#### [Data provided]
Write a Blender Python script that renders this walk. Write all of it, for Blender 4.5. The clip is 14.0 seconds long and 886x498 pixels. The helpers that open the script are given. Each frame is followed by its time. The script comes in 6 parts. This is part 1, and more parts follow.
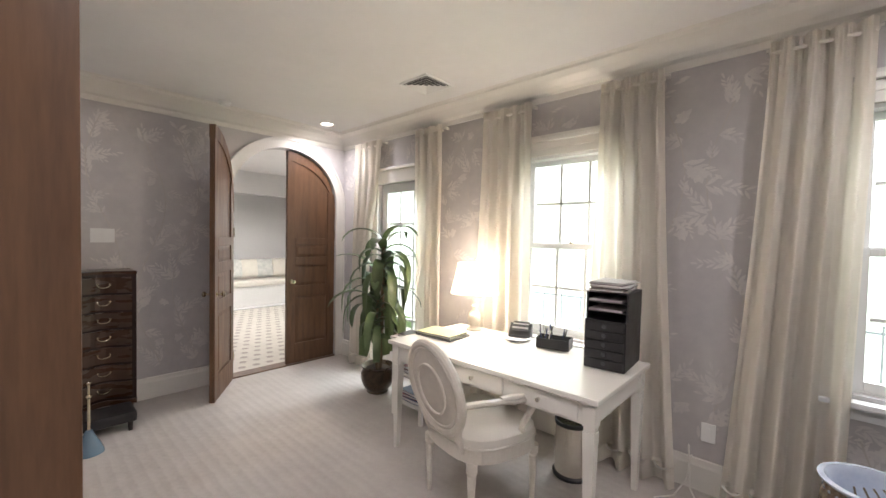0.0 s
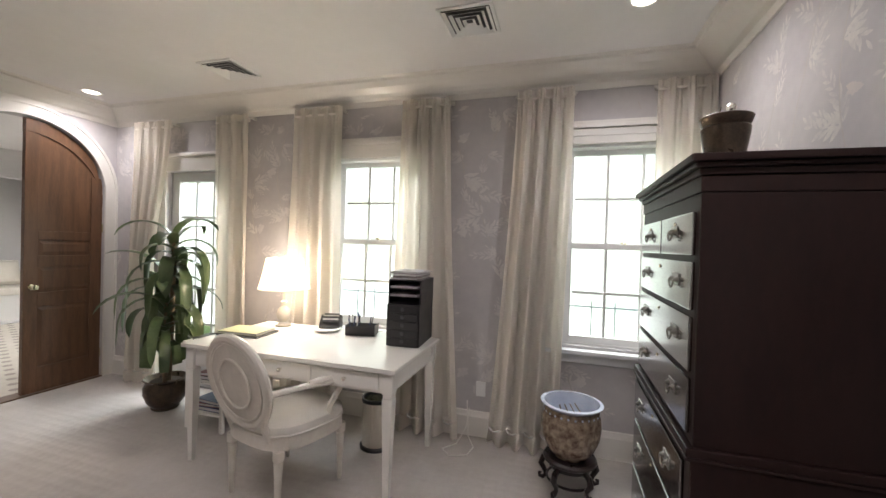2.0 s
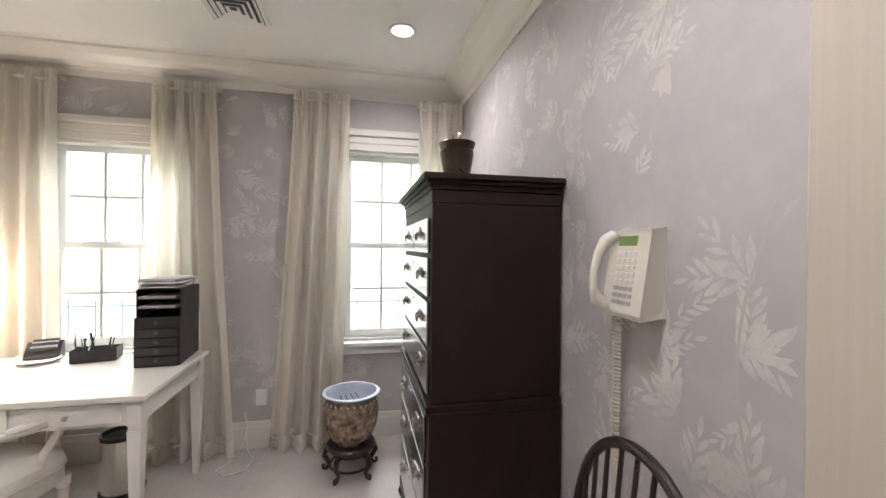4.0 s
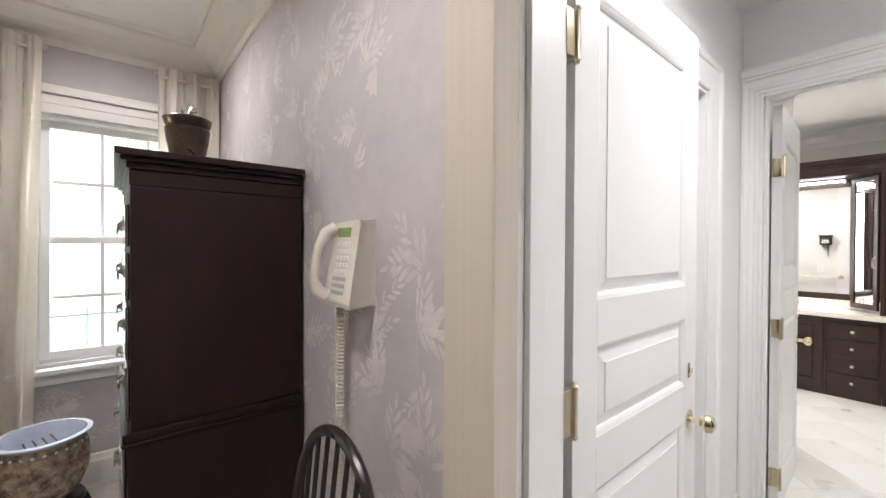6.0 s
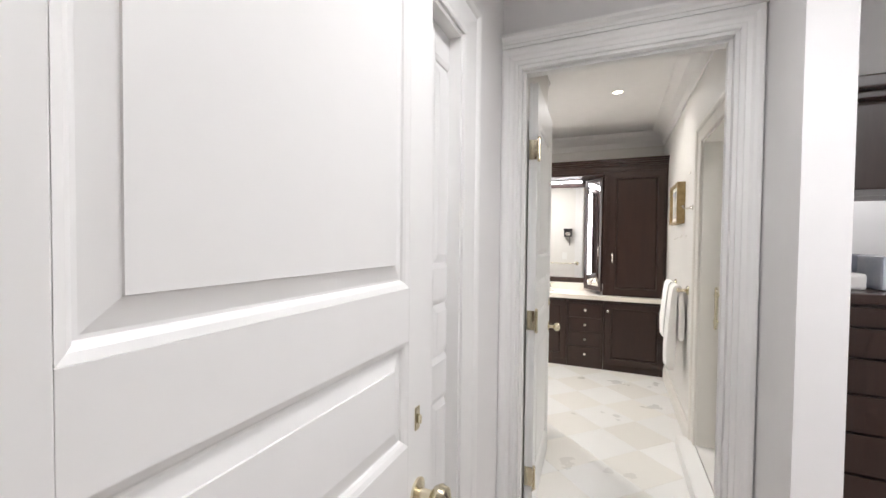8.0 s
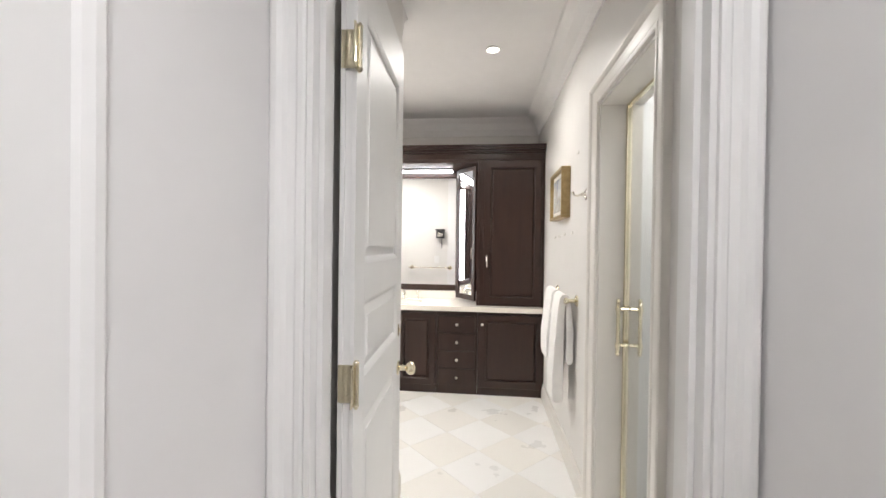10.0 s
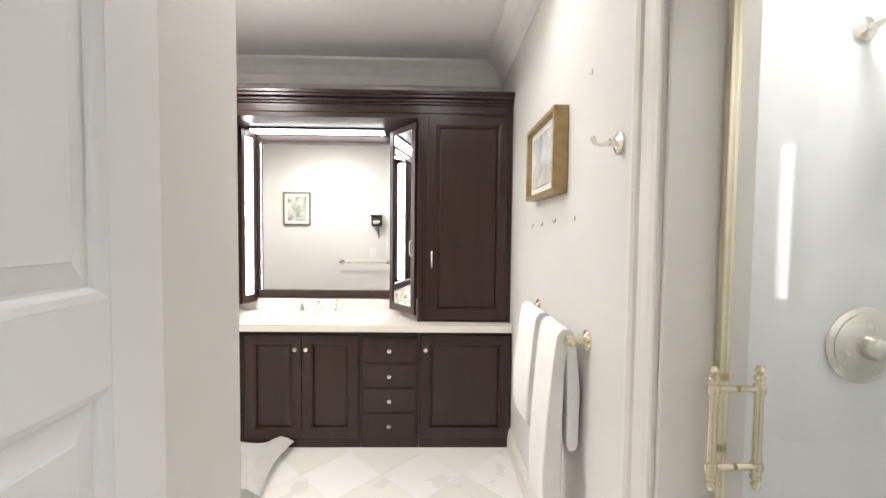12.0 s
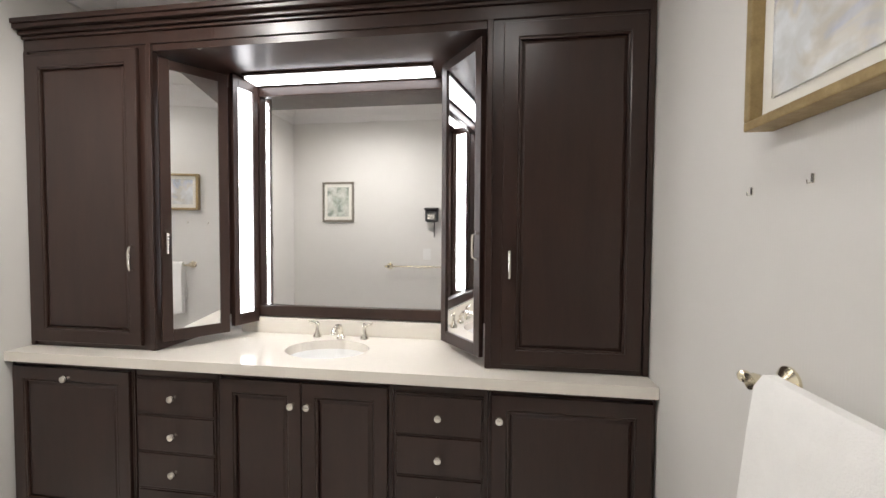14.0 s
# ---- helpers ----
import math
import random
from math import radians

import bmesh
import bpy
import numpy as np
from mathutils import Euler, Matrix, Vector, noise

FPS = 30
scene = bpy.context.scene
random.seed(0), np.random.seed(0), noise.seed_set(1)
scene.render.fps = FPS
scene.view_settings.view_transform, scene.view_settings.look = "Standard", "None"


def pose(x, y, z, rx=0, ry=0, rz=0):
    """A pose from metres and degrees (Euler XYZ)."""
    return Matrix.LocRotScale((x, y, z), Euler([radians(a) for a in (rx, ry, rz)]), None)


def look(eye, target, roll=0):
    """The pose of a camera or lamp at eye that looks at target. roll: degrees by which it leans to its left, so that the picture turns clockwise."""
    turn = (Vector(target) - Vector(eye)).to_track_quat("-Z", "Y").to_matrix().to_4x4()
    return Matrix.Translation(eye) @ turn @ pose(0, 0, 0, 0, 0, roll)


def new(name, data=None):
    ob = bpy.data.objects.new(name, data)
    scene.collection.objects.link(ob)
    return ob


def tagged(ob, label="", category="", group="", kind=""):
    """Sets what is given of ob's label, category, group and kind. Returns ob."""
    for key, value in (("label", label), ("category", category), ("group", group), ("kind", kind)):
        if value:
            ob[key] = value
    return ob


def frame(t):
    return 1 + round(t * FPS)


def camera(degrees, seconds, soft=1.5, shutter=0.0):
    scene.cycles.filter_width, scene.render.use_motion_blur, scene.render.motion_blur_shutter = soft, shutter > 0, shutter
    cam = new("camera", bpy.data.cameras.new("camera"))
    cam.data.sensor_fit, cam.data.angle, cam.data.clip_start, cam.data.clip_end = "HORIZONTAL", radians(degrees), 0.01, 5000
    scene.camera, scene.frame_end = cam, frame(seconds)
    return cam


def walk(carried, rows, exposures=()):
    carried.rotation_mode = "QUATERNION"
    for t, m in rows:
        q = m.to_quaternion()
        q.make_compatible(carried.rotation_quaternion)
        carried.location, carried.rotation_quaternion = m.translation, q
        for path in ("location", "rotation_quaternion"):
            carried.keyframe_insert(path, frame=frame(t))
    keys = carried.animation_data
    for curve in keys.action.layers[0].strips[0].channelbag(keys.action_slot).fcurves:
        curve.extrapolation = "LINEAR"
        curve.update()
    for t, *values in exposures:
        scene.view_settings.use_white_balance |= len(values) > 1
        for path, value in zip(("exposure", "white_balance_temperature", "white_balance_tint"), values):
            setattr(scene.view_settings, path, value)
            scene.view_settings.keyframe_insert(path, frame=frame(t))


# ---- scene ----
cam = camera(96.6, 14.0)
PATH = [
    (0, (0.5, 0.775, 1.536), (-0.859, 2.241, 1.479), 1.1),
    (0.5, (0.572, 0.728, 1.54), (-0.642, 2.315, 1.49), 1.1),
    (1, (0.611, 0.657, 1.558), (-0.407, 2.378, 1.51), 1.4),
    (1.5, (0.644, 0.639, 1.497), (-0.168, 2.466, 1.473), 1.7),
    (2, (0.664, 0.623, 1.486), (0.082, 2.537, 1.463), 1.7),
    (4.3, (0.8, 0.501, 1.499), (1.366, 2.42, 1.49), 0.8),
    (4.5, (0.809, 0.496, 1.496), (1.475, 2.382, 1.488), 1.0),
    (5, (0.857, 0.477, 1.504), (1.756, 2.264, 1.493), 0.6),
    (5.5, (0.931, 0.446, 1.502), (2.027, 2.118, 1.487), 0.5),
    (6, (1.016, 0.424, 1.484), (2.298, 1.96, 1.466), 0.3),
    (6.5, (1.148, 0.465, 1.471), (2.6, 1.84, 1.443), 0.4),
    (7, (1.301, 0.495, 1.464), (2.904, 1.69, 1.421), 0.6),
    (7.5, (1.528, 0.51, 1.452), (3.264, 1.502, 1.406), 0.6),
    (8, (1.748, 0.526, 1.456), (3.583, 1.32, 1.406), 0.6),
    (8.5, (2.023, 0.558, 1.421), (3.926, 1.171, 1.379), 0.5),
    (9, (2.25, 0.579, 1.4), (4.197, 1.033, 1.356), 0.6),
    (9.2, (2.363, 0.577, 1.394), (4.321, 0.984, 1.364), 0.7),
    (11.3, (3.514, 0.516, 1.44), (5.513, 0.51, 1.362), 0.6),
    (11.5, (3.642, 0.518, 1.431), (5.64, 0.502, 1.35), 0.6),
    (12, (3.93, 0.516, 1.441), (5.928, 0.477, 1.36), 0.6),
    (12.5, (4.241, 0.521, 1.433), (6.238, 0.48, 1.35), 0.5),
    (13, (4.514, 0.530, 1.399), (6.512, 0.554, 1.328), 0.7),
    (13.5, (4.767, 0.560, 1.376), (6.763, 0.686, 1.321), 0.75),
    (14, (4.988, 0.583, 1.378), (6.968, 0.861, 1.310), 0.35),
]
walk(cam, [(t, look(eye, target, roll)) for t, eye, target, roll in PATH],
     exposures=[(0, 0.1), (0.5, 0.14), (1.0, 0.07), (1.5, -0.14), (2.0, -0.26), (3.2, 0.0), (4.5, 0.14), (6.0, 0.14), (7.5, 0.04), (8.0, -0.04), (9.0, -0.06), (11.5, 0.16), (12.0, 0.06), (12.5, -0.17), (13.0, -0.38), (13.5, -0.53), (14, -0.64)])
scene.view_settings.exposure = 0.0

# ---- world and lights ----
world = bpy.data.worlds.new("sky")
scene.world = world
world.use_nodes = True
_n, _l = world.node_tree.nodes, world.node_tree.links
sky = _n.new("ShaderNodeTexSky")
sky.sky_type, sky.sun_disc = "NISHITA", False
sky.sun_elevation, sky.sun_rotation = radians(50), radians(160)
_n["Background"].inputs["Strength"].default_value = 0.12
_l.new(sky.outputs["Color"], _n["Background"].inputs["Color"])
sun = new("sun", bpy.data.lights.new("sun", "SUN"))
sun.data.energy, sun.data.angle, sun.data.color = 2.5, radians(0.6), (1, 0.95, 0.87)
sun.matrix_basis = look((0, 0, 10), (3.0, 6.0, 0))


def area(name, eye, target, sx, sy, watts, colour=(1, 1, 1)):
    d = bpy.data.lights.new(name, "AREA")
    d.shape, d.size, d.size_y, d.energy, d.color = "RECTANGLE", sx, sy, watts, colour
    ob = new(name, d)
    ob.matrix_basis = look(eye, target)
    return ob


def spot(name, eye, watts, colour=(1, 0.88, 0.72), size=130, radius=0.05):
    d = bpy.data.lights.new(name, "SPOT")
    d.energy, d.color, d.spot_size, d.spot_blend, d.shadow_soft_size = watts, colour, radians(size), 0.9, radius
    ob = new(name, d)
    ob.matrix_basis = look(eye, (eye[0], eye[1] + 0.001, 0))
    return ob


DAY = (0.86, 0.93, 1.0)
WARM = (1.0, 0.955, 0.99)
# the open sky above each window, out of sight from indoors
area("sky_light", (-2.77, 4.75, 3.1), (-2.77, 2.3, 0.5), 1.1, 1.2, 175, DAY)
area("sky_light", (-0.86, 4.75, 3.1), (-0.86, 2.3, 0.6), 1.0, 1.2, 140, DAY)
area("sky_light", (1.08, 4.75, 3.1), (1.08, 2.3, 0.6), 1.0, 1.2, 140, DAY)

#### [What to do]
Using the data above, extract exactly the lines from the one that holds "shutter > 0, shutter" to the one that holds "for path in", both ends included, and no others.

#### [The answer]
    scene.cycles.filter_width, scene.render.use_motion_blur, scene.render.motion_blur_shutter = soft, shutter > 0, shutter
    cam = new("camera", bpy.data.cameras.new("camera"))
    cam.data.sensor_fit, cam.data.angle, cam.data.clip_start, cam.data.clip_end = "HORIZONTAL", radians(degrees), 0.01, 5000
    scene.camera, scene.frame_end = cam, frame(seconds)
    return cam


def walk(carried, rows, exposures=()):
    carried.rotation_mode = "QUATERNION"
    for t, m in rows:
        q = m.to_quaternion()
        q.make_compatible(carried.rotation_quaternion)
        carried.location, carried.rotation_quaternion = m.translation, q
        for path in ("location", "rotation_quaternion"):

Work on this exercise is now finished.